Traveling to Toronto, the New York Yankees garnered another series victory taking two of three from the Toronto Blue Jays. After a rough opening loss, the Bronx Bombers bounced back with some big bats and grind it out heroics.
This one got away from the Yankees in a hurry, as they fell to the Blue Jays 6-2. A poor outing from Sonny Gray, coupled with some squandered opportunities at the plate, made for a long evening.
WHAT’S THE DILL WITH PICKLES?
Gray was flat out awful, even on the road and in a stadium against a team which he typically excels. Lasting only two innings, Gray was all over the map. A three-run homer by Justin Smoak capped off a five-run second by the Blue Jays. It was another frustrating watch, to say the least.

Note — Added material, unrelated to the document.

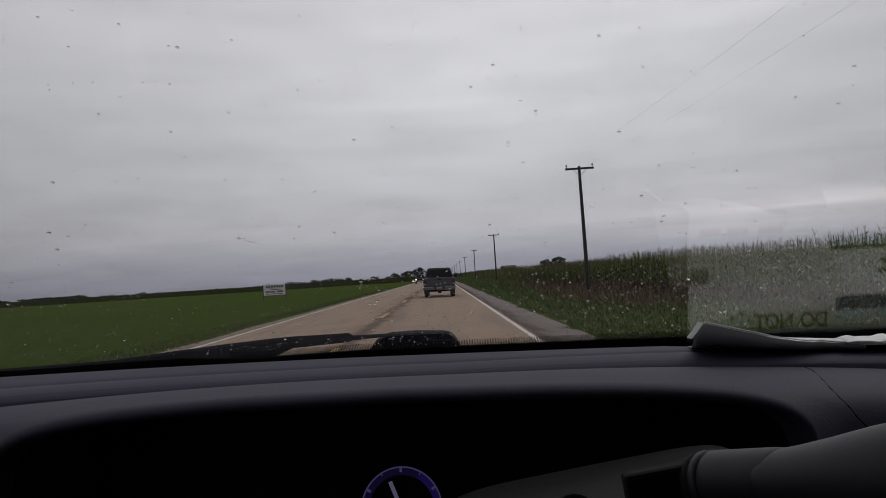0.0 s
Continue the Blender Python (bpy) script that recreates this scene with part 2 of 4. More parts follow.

As the game moved to the third, the Yankees might’ve had a bigger inning from the start. Yet, Aaron Judge was hit by a pitch and while moving to avoid the Same Gaviglio offering, was called out on a third strike for “swinging.” I can’t count the number of times where Judge especially has been squeezed on strikes but Aaron Boone hasn’t run out and argued and defended him. Judge is your best player, the face of the franchise and it may or not be in his personality to get into a heated argument, so as his manager you have to get hot.
A bases-loaded walk by Hicks chased Gaviglio in the fifth. Facing Joe Biagini with one out, Giancarlo Stanton ran the count to 3-0 but swung at ball four, ball five and took a third strike. Who knows if a four-pitch walk would’ve changed the momentum but it certainly allowed Toronto to breathe and escape without yielding any further damage.
David Hale, no not the former New Jersey Devils defenseman, looked at home in Canada. Taking one for the team, Hale provided the Yankees with 5.2 frames of one-run ball. His unfortunate “reward” was being DFA’d the following day.
With their ace on the bump, the New York offense jumped all over Toronto right from the start in an 8-5 victory.
If that was an audition for J.A. Happ, it wasn’t at all inspiring. In the first inning, Brett Gardner and Aaron Judge clubbed two consecutive home runs to post the Bronx Bombers to a 2-0 advantage. Perhaps feeling the footsteps of Clint Frazier, Gardner put together a 2-for-5 afternoon with the home run, a two-run triple in the third, a walk, three-RBI and two runs scored.
Judge’s home run was No. 25 on the season, equaling Roger Maris’ franchise record of 25+ home runs prior to the All-Star break.
Later in the frame, the next man up in the search to fill in for Gleyber Torres, Brandon Drury dunked a two-run double over the head of Kevin Pillar, increasing the Yankees lead to 4-0.
In his 2.2 innings, Happ walked six, allowed six runs, yielded four hits, struck out five and gave up the two home runs. On the plus side, he wouldn’t have to face the Yankees if they did indeed trade for him.
SEVY GRINDS IT OUT
It wasn’t vintage Luis Severino but he helped the Yankees bounce back. Severino probably could’ve gone six but in his five frames, the New York ace fanned five, allowed three runs on five hits and two walks, along with two home runs.
Raise your hand if you had a pitchers duel between rookies Domingo German and Ryan Borucki. As John Sterling would say, “you can’t predict baseball Suzyn.” Pitching out of jams and receiving a timely hit in extra innings, the Yankees earned a 2-1 win.
THAT’LL ANDU MIGUEL
Following a one-out single by Judge and a double to right by Stanton, Miguel Andujar grounded out to second to plate the Yankees first run of the afternoon.
DOMINGO ON DOMINGO
Domingo German battled on the bump, fanning five in six frames, yielding one run on four hits and two walks. Perhaps his biggest pitch of the day was a bases-loaded strikeout of Lourdes Gurriel Jr. in the fourth. German’s only blip on the radar was a solo home run to right by Kendrys Morales in the sixth.
With Chapman unavailable, the rest of the Yankees bullpen stepped up. Adam Warren pitched around a double by Gurriel Jr. in the seventh, fanning Devon Travis, Teoscar Hernandez and getting Yangervis Solarte to pop out to retire the side.
After Warren’s two scoreless frames, Chad Green and David Robertson each worked a scoreless frame and clamped down the victory.
Facing ex-Yankee Tyler Clippard in the tenth, Greg Bird started the rally after being hit on the elbow. Pinch runner Tyler Wade was bunted over to second by Austin Romine. Turning the lineup around, Gardner served an RBI-double to left for the eventual winner.